緑の日除けが目印。「お好み焼き 二郎さん」
キニナル投稿にあった看板も、よーく目立ちます
「そっくりショー」の文字に「大塚二郎さん」の名前が
よしよし、さっそくキニナルの数々を解いていこうじゃないか。暖簾を潜ると、息子さんがお出迎え。
息子の大塚和史(おおつか・かずひと)さん。あれ、なんとなく似てる?
入ってすぐ、鉄板付きのテーブルが5卓。
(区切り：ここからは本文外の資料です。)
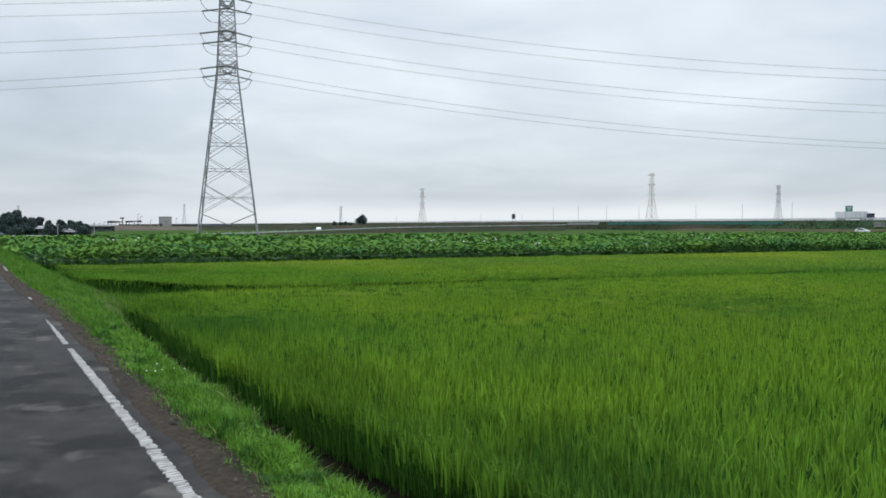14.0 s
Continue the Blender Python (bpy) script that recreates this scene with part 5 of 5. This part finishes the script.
# azimuth, half width and top of each crown, in degrees
for i, (az, hw, el) in enumerate(((101.9, 0.55, 0.02), (101.3, 0.40, -0.02), (100.75, 0.42, 0.40), (100.2, 0.55, 0.44), (99.6, 0.50, 0.42), (99.0, 0.55, 0.70), (98.2, 0.50, 0.66), (97.75, 0.62, 0.78), (97.25, 0.40, 0.42), (96.75, 0.40, 0.40), (96.35, 0.36, 0.44),
                                  (95.85, 0.34, 0.24), (95.2, 0.36, 0.31), (94.6, 0.36, 0.30), (94.15, 0.40, 0.16), (93.75, 0.30, 0.05), (103.6, 0.8, 0.1), (104.8, 0.8, 0.2))):
    r = 212 + 6 * (i % 3)
    tree(place(az, r, GROUND), (EYE - GROUND + r * math.tan(radians(el))) * 1.10, hw * radians(1) * r * 1.2, 700 + i, "dark round-crowned tree beside the farmhouses", low=0.16)
for i in range(13):
    tree(place(101.4 - 0.62 * i, 200 + 4 * (i % 3), GROUND), 1.7 + 0.5 * (i % 2), 2.2, 500 + i, "low dark bush beside the farmhouses", low=0.16)
tree(place(76.5, 560, 1.2), 7.4, 4.9, 5, "single dark round tree standing behind the highway", "lone trees")
for i, az in enumerate((77.3, 77.6, 77.9, 78.3)):
    tree(place(az, 560, 1.0), 2.8 + 0.5 * (i % 2), 2.2, 20 + i, "low dark bush behind the highway", "lone trees")
for i, (az, hgt) in enumerate(((34.8, 7.6), (35.3, 8.6), (35.8, 9.2), (36.6, 7.9), (31.9, 8.6), (33.4, 7.0))):
    tree(place(az, 620, GROUND), hgt, 5.5, 40 + i, "dark tree far behind the highway bridge", "lone trees")
for i, (az, hgt) in enumerate(((3.2, 16), (-20.2, 11), (-24.0, 12), (-4.6, 26))):
    tree(place(az, 780, GROUND), hgt, 8.0, 60 + i, "tall dark tree rising over the far wood", "lone trees")


def hill(name, azs, els, r, label, seed, clump=7.0, n=900, depth=130):
    """A wooded ridge: a low body and a coat of tree crowns."""
    rng = np.random.default_rng(seed)
    a0, a1 = azs[0], azs[-1]
    m = 90
    A = np.linspace(a0, a1, m)
    H = r * np.tan(np.radians(np.interp(A, azs, els))) + EYE - clump * 0.9
    verts, faces = [], []
    for a, h in zip(A, H):
        for k, f in ((0, 0.0), (0.5, 0.75), (1.0, 1.0), (2.4, 0.0)):
            verts.append(place(float(a), r + depth * (k - 1), GROUND - 0.5 + max(0.2, float(h)) * f))
    for i in range(m - 1):
        for j in range(3):
            p = i * 4 + j
            faces.append((p, p + 1, p + 5, p + 4))
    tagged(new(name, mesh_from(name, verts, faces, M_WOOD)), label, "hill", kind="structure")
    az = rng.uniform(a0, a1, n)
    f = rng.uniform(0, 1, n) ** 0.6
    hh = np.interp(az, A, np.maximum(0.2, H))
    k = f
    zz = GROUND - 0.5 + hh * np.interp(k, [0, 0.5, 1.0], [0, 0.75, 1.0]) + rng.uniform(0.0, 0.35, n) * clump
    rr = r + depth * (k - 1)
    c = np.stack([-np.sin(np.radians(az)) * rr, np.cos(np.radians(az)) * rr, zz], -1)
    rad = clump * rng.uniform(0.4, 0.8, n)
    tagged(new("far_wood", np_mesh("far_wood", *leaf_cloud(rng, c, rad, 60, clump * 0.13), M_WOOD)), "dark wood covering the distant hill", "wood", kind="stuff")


hill("hill_1", [-6.9, -6.3, -4.6, -3.6, -2.6, -1.0, 1.0, 3.5, 6.0, 8.5], [0.9, 1.55, 1.85, 1.75, 1.4, 1.30, 1.2, 1.12, 1.05, 1.0], 900, "low wooded hill behind the highway", 81, 5.5, 1300)
hill("hill_2", [4.0, 7.5, 9.0, 11.0, 12.5, 13.5, 15.5, 18.0, 20.5, 22.5], [1.05, 1.2, 1.25, 1.12, 1.2, 1.1, 1.0, 0.92, 0.85, 0.6], 1150, "low wooded ridge behind the highway", 82, 6.0, 1100)
hill("hill_3", [-36.0, -33.5, -31.4, -30.2, -29.0, -28.2, -27.5, -25.6, -24.2, -21.0, -17.0, -14.0, -12.5], [1.7, 1.95, 2.15, 2.35, 2.4, 2.25, 1.75, 1.7, 1.5, 1.3, 1.15, 1.05, 0.8], 1000, "dark wooded hill rising behind the highway", 83, 6.0, 1500)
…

30名まで利用できる
さらに奥へ歩を進めると、なんと店内に池と橋が出現!
店の奥にこんな光景が
池には鯉が泳いでます!
池や橋があるのは、以前この建物が割烹料理屋だったころの名残だそうで、当時に使われていたものを、そのまま利用しているため。
で、この橋を渡った先には個室がある。鉄板の卓が3つ、ゆったりめで落ち着く。元が割烹料理屋だけあって雰囲気はバッチリ。
調度品や年季の入った建物、天井が高くて空気の篭らない設計と、なんとなく田舎のおばあちゃんの家のイメージと重なる(すげぇ好き)。
個室は15名まで利用可能
そろそろ問題の二郎さんにご登場を願おう。ドキドキしてきた・・・。
二郎さんにそっくりな二郎さんは、プロフェッショナルだった
座敷に移動して、さっそく話を聞いてみよう。
店内の壁にはたくさんの写真。自身のものや芸能人とともに写ったものも
奥さまの和美さんと二郎さん登場。うわぁ似てるな!
二郎さんは1934(昭和9)年生まれの82歳。いや、似てるわ・・・
まずは名前から。こちらの二郎さんの、そっくりさん、本名を大塚勲(おおつか・いさお)さんという。
プロの芸人さんで、芸名が本家の“坂上”に対して“坂下二郎”だそう(今さら“勲さん”と呼ぶのもナンだし“二郎さん”でいいよね?)。
始まりは今から、およそ半世紀前。
保険調査員として働いていた二郎さん。お茶の間のテレビに登場した、コント55号によって人生が変わる。
「そっくりだ!」ということで、さまざまな方面から反響を呼ぶ。会社や自宅に電話がかかってきたり、遂にはテレビや雑誌に登場したりするように。
こちら「そっくりな方」の二郎さん。本当によく似ている
二郎さん(モノマネ)は若いころ歌手を志していたそうで、このブレイクをきっかけに、プロのモノマネ(そっくりさん)芸人として活動をすることに。
本家の二郎さんご本人にも、認めていただいていたそうだ。
「実際に会ったのは10回くらい。東京の、とある店先の階段で初めてバッタリ出くわして。二郎さん(本物)が降りてくるところで、私が上りでね・・・二郎さんが(私を)指差して、“俺の、そっくりがいるぞ!”って言ってくれた」
2人の二郎さん。本家が右側、左が二郎さん(そっくりの方)。分かりづらい!
自身が二郎さんの大ファンで、顔がそっくり(年齢も同じ!)。「似ている」ことが売りになって仕事につながる。
これこそ、究極のファンではなかろうか。
では、店にはどういう経緯が?
店のオープンは1984(昭和59)年。「“何か店をやろう”と思って」と二郎さん。
なぜ、お好み焼き店だったのか? 当時、小学生だった息子の和史さんの「お好み焼き屋がいい!」の一言で決まったそうだ。
この「子ども采配」が当たる・・・
近隣、伊勢佐木町など繁華街で仕事をする方や、アフターを楽しむ酔客たちが押し寄せたそうだ。
「開店初日からお客さんが、たくさん来た。そっくりショーをしようと思ったけど、忙しすぎてできなかったんだよ」と二郎さん。
——そんなに!?
「もちろん、お客さんに『やってくれ』と頼まれれば、やるけど」
今でもリクエストがあれば全力で真似してもらえます!
今年で32周年を迎える「お好み焼き 二郎さん」。オープン初日から掲げられた看板だが、なんと一度もショーを開催できず、今日まで来てしまったそうだ。
看板の「大塚二郎さん」は厳密にいうと間違い。そしてショーは未開催
こうして二郎さんは保険調査員、モノマネ芸人、お好み焼き店オーナーという三足のワラジを履くことになったそうだ。